REQUIREMENT - All entries are to be quoted exactly; the images stay out of the copy.

RECORDS SHOWN -
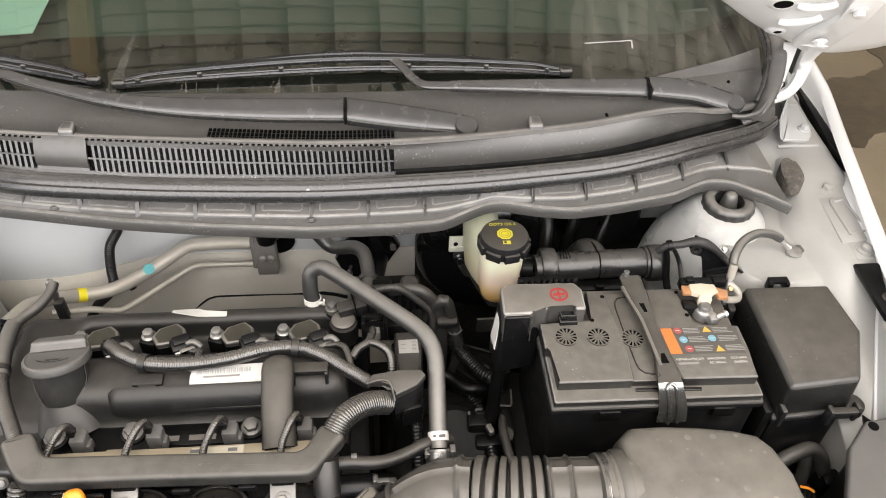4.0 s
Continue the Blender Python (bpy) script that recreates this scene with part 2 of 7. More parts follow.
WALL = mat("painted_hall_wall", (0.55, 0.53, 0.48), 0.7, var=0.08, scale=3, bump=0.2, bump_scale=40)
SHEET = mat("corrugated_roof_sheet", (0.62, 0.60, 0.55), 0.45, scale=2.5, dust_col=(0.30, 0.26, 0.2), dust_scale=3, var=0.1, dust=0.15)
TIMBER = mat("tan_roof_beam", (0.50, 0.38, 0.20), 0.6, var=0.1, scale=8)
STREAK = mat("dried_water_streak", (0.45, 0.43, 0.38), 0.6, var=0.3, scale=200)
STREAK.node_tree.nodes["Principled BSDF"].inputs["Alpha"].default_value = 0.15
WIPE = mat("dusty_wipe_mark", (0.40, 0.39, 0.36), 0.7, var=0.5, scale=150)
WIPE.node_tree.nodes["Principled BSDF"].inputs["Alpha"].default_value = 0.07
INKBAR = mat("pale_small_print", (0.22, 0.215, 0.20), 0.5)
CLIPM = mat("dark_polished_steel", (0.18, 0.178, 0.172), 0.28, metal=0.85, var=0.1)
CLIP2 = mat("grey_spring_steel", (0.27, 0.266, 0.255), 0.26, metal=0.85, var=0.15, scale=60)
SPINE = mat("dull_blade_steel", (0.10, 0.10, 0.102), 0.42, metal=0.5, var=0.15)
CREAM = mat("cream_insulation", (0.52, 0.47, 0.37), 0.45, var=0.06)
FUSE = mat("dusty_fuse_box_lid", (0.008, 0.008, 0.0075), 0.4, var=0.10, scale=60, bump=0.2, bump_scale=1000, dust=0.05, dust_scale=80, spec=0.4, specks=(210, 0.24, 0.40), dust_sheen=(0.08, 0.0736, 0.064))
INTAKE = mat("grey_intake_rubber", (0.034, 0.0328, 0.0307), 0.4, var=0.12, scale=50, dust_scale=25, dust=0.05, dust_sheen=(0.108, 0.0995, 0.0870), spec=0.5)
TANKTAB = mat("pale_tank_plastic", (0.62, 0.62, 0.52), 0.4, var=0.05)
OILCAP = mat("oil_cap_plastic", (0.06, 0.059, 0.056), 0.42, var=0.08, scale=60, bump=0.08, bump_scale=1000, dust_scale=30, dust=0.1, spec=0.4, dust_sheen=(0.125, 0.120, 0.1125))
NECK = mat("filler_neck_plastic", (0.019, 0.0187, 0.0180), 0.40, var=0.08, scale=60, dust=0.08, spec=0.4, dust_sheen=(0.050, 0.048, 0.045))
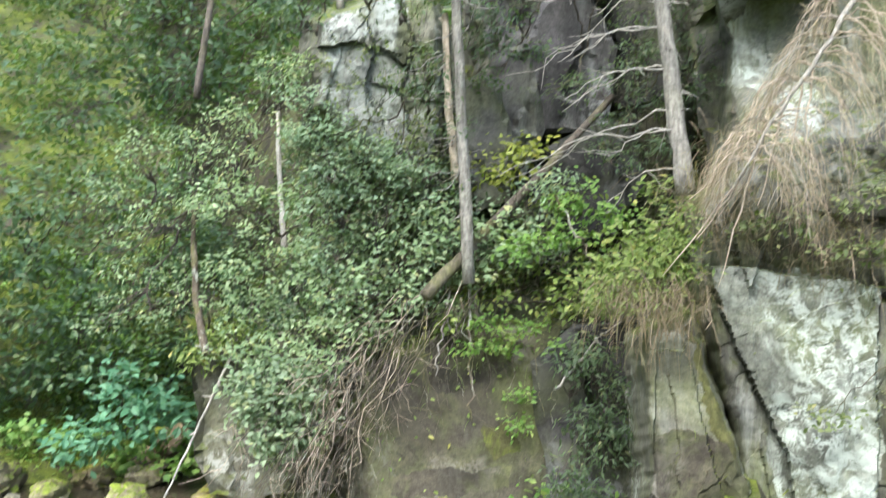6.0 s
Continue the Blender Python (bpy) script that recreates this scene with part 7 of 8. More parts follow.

RESULT FOR THIS EXERCISE -
4.0 s
Continue the Blender Python (bpy) script that recreates this scene with part 2 of 7. More parts follow.
WALL = mat("painted_hall_wall", (0.55, 0.53, 0.48), 0.7, var=0.08, scale=3, bump=0.2, bump_scale=40)
SHEET = mat("corrugated_roof_sheet", (0.62, 0.60, 0.55), 0.45, scale=2.5, dust_col=(0.30, 0.26, 0.2), dust_scale=3, var=0.1, dust=0.15)
TIMBER = mat("tan_roof_beam", (0.50, 0.38, 0.20), 0.6, var=0.1, scale=8)
STREAK = mat("dried_water_streak", (0.45, 0.43, 0.38), 0.6, var=0.3, scale=200)
STREAK.node_tree.nodes["Principled BSDF"].inputs["Alpha"].default_value = 0.15
WIPE = mat("dusty_wipe_mark", (0.40, 0.39, 0.36), 0.7, var=0.5, scale=150)
WIPE.node_tree.nodes["Principled BSDF"].inputs["Alpha"].default_value = 0.07
INKBAR = mat("pale_small_print", (0.22, 0.215, 0.20), 0.5)
CLIPM = mat("dark_polished_steel", (0.18, 0.178, 0.172), 0.28, metal=0.85, var=0.1)
CLIP2 = mat("grey_spring_steel", (0.27, 0.266, 0.255), 0.26, metal=0.85, var=0.15, scale=60)
SPINE = mat("dull_blade_steel", (0.10, 0.10, 0.102), 0.42, metal=0.5, var=0.15)
CREAM = mat("cream_insulation", (0.52, 0.47, 0.37), 0.45, var=0.06)
FUSE = mat("dusty_fuse_box_lid", (0.008, 0.008, 0.0075), 0.4, var=0.10, scale=60, bump=0.2, bump_scale=1000, dust=0.05, dust_scale=80, spec=0.4, specks=(210, 0.24, 0.40), dust_sheen=(0.08, 0.0736, 0.064))
INTAKE = mat("grey_intake_rubber", (0.034, 0.0328, 0.0307), 0.4, var=0.12, scale=50, dust_scale=25, dust=0.05, dust_sheen=(0.108, 0.0995, 0.0870), spec=0.5)
TANKTAB = mat("pale_tank_plastic", (0.62, 0.62, 0.52), 0.4, var=0.05)
OILCAP = mat("oil_cap_plastic", (0.06, 0.059, 0.056), 0.42, var=0.08, scale=60, bump=0.08, bump_scale=1000, dust_scale=30, dust=0.1, spec=0.4, dust_sheen=(0.125, 0.120, 0.1125))
NECK = mat("filler_neck_plastic", (0.019, 0.0187, 0.0180), 0.40, var=0.08, scale=60, dust=0.08, spec=0.4, dust_sheen=(0.050, 0.048, 0.045))
6.0 s
Continue the Blender Python (bpy) script that recreates this scene with part 7 of 8. More parts follow.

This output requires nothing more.